§ **Given task**
Return only the lines running from the line that holds "scene.view_settings.use_white_balance |= len(values)" to the line that holds "scene.view_settings.keyframe_insert(path, frame=frame(t))", including both.

## Begin Source data

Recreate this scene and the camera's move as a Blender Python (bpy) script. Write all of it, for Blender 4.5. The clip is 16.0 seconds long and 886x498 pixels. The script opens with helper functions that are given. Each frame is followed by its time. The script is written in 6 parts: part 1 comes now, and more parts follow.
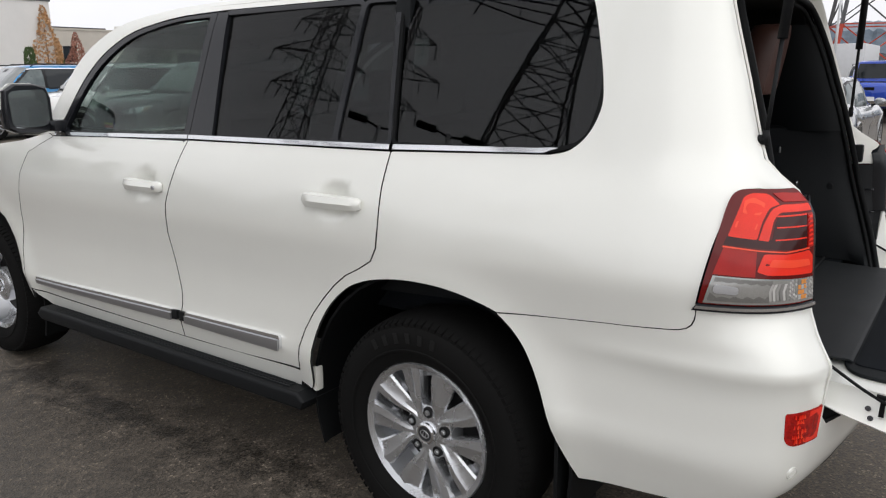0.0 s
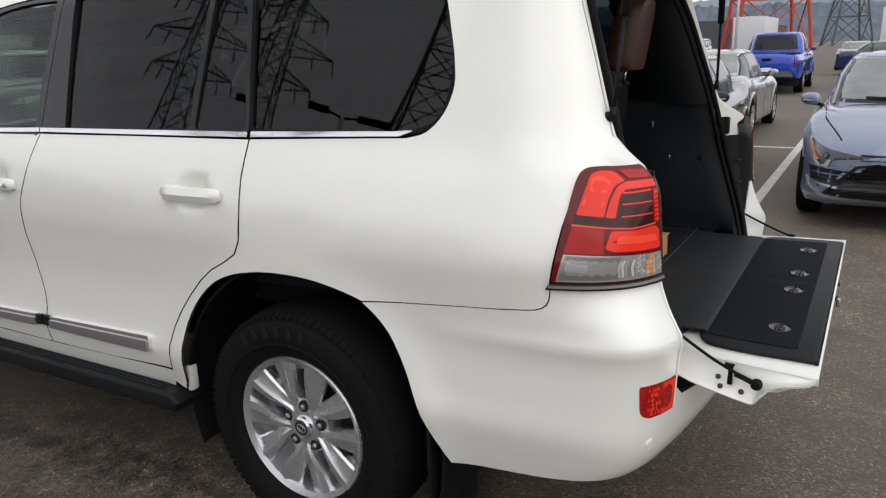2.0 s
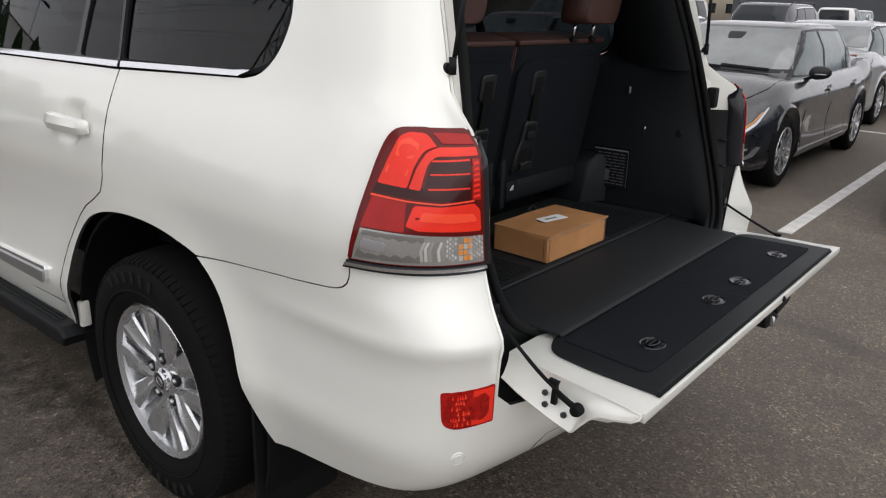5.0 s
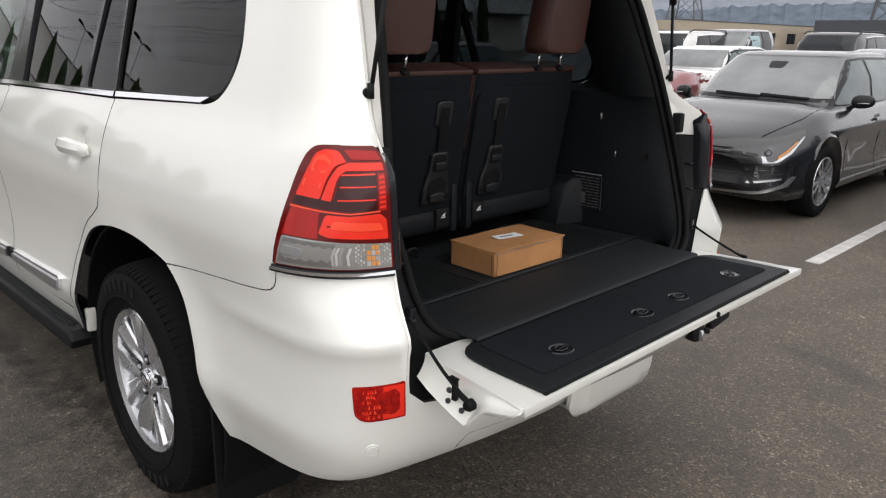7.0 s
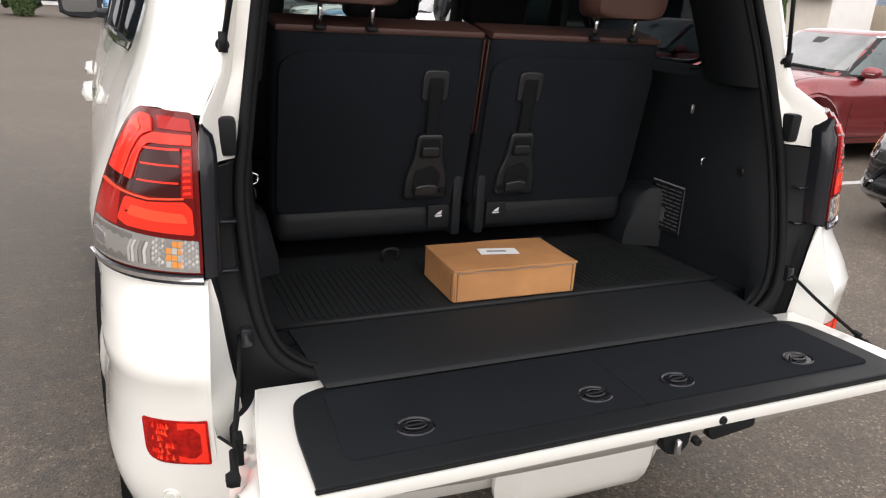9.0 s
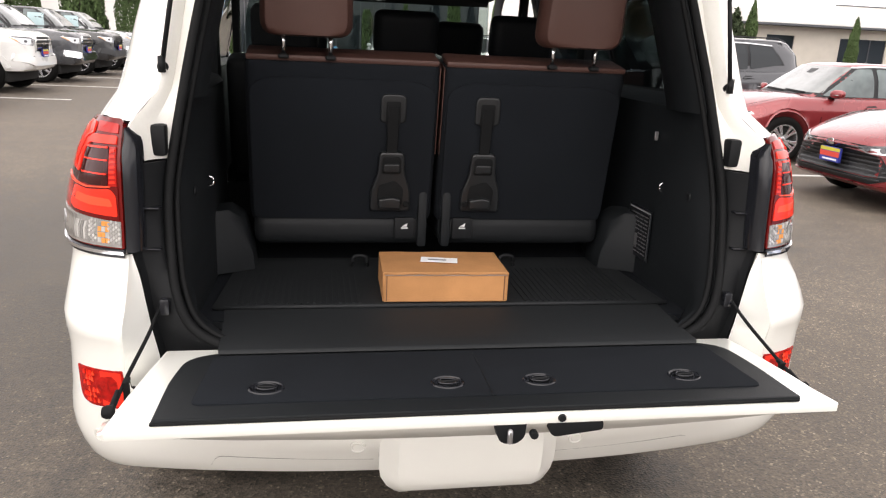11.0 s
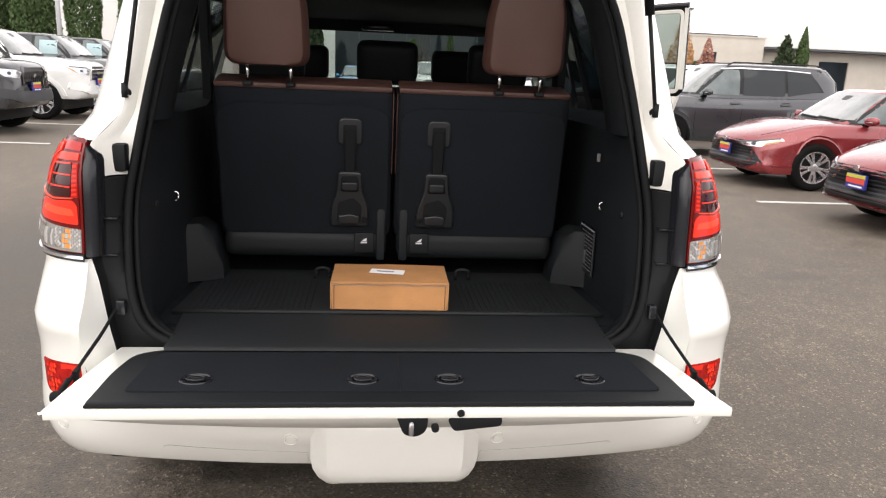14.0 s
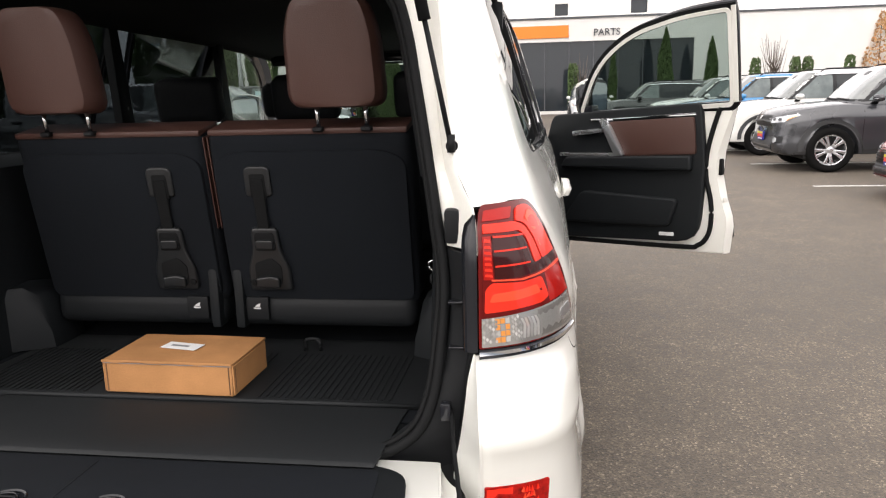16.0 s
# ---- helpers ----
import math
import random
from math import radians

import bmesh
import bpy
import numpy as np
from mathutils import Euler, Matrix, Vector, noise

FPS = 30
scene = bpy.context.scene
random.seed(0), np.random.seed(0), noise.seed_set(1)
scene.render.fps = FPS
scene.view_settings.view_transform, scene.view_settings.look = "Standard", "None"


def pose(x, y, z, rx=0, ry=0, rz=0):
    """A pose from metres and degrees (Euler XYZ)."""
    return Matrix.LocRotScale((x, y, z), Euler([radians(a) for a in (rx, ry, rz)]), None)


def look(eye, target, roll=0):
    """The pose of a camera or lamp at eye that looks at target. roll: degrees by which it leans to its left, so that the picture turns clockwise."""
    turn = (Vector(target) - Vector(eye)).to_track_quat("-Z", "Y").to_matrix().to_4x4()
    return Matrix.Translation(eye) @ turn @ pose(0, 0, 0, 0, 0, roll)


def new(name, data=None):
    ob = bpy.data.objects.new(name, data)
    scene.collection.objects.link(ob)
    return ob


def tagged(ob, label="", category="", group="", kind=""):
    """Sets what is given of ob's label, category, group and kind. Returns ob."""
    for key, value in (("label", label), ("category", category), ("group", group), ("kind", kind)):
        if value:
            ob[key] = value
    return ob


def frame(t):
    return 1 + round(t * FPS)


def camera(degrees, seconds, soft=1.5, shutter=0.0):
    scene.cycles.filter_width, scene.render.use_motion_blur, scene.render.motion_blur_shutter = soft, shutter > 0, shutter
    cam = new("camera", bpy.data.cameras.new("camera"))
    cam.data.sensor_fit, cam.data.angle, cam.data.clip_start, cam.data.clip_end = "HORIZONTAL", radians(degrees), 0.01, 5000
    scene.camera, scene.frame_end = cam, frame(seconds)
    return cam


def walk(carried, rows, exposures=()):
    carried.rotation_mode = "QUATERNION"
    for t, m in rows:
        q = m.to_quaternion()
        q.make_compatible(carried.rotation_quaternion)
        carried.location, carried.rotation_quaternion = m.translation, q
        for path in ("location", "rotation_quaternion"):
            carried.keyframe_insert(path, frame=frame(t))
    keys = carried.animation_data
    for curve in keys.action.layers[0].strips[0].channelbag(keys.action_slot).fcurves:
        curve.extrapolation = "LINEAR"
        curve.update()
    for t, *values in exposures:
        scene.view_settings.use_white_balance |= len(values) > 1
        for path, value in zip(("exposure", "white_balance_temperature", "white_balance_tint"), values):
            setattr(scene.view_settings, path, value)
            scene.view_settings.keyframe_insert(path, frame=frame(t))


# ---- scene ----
cam = camera(62.5, 16.0, 1.2)
PATH = [
    (0, (-2.663, -0.151, 1.555), (-1.102, 1.006, 1.085), -0.4),
    (0.5, (-2.654, -0.159, 1.568), (-1.02, 0.916, 1.154), 0.9),
    (1, (-2.642, -0.158, 1.561), (-1.026, 0.917, 1.079), 0.9),
    (1.5, (-2.621, -0.174, 1.549), (-0.944, 0.796, 1.05), 1.2),
    (2, (-2.519, -0.279, 1.558), (-0.86, 0.706, 1.033), -1.6),
    (2.5, (-2.339, -0.397, 1.565), (-0.725, 0.684, 1.089), 1.1),
    (3, (-2.159, -0.418, 1.539), (-0.501, 0.554, 0.984), -0.3),
    (3.5, (-2.01, -0.316, 1.539), (-0.359, 0.682, 1.011), -1.4),
    (4, (-1.955, -0.385, 1.525), (-0.372, 0.722, 1.009), 2.2),
    (4.5, (-1.918, -0.543, 1.516), (-0.429, 0.64, 0.897), 2.3),
    (6.8, (-1.849, -1.081, 1.513), (-0.499, 0.283, 0.949), 1.5),
    (7, (-1.77, -1.075, 1.512), (-0.435, 0.306, 0.956), 0.8),
    (7.5, (-1.539, -0.985, 1.497), (-0.188, 0.367, 0.906), 2.1),
    (8, (-1.333, -0.975, 1.498), (-0.166, 0.557, 0.957), -0.1),
    (8.5, (-1.059, -1.037, 1.49), (-0.157, 0.628, 0.844), 2.4),
    (11, (-0.338, -1.446, 1.465), (-0.006, 0.45, 0.92), 2.7),
    (11.5, (-0.152, -1.604, 1.468), (-0.089, 0.332, 0.971), 3.5),
    (12, (-0.069, -1.642, 1.492), (0.026, 0.3, 1.025), 0.7),
    (12.5, (-0.088, -1.632, 1.473), (0.095, 0.299, 0.986), 3.3),
    (13, (-0.106, -1.633, 1.473), (0.059, 0.302, 0.991), 2.2),
    (13.5, (-0.115, -1.631, 1.48), (0.044, 0.308, 1.016), 1.9),
    (14, (-0.077, -1.624, 1.476), (0.129, 0.307, 0.996), 2.5),
    (14.5, (0.164, -1.592, 1.474), (0.306, 0.368, 1.102), 1.5),
    (15, (0.422, -1.529, 1.489), (0.451, 0.438, 1.125), -2.2),
    (15.5, (0.639, -1.344, 1.471), (0.522, 0.602, 1.024), -0.2),
    (16, (0.876, -1.182, 1.487), (0.596, 0.754, 1.074), -1.5),
]
EXPOSURES = [(0.0, 0.45, 6400, 9), (4.5, 0.43, 6430, 10), (7.0, 0.63, 6500, 10), (8.5, 1.05, 6640, 12), (11.0, 1.48, 6850, 13), (12.5, 1.43, 6740, 12), (16.0, 1.40, 6820, 12)]
walk(cam, [(t, look(eye, target, roll)) for t, eye, target, roll in PATH], EXPOSURES)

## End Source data

§ **Exercise answer**
        scene.view_settings.use_white_balance |= len(values) > 1
        for path, value in zip(("exposure", "white_balance_temperature", "white_balance_tint"), values):
            setattr(scene.view_settings, path, value)
            scene.view_settings.keyframe_insert(path, frame=frame(t))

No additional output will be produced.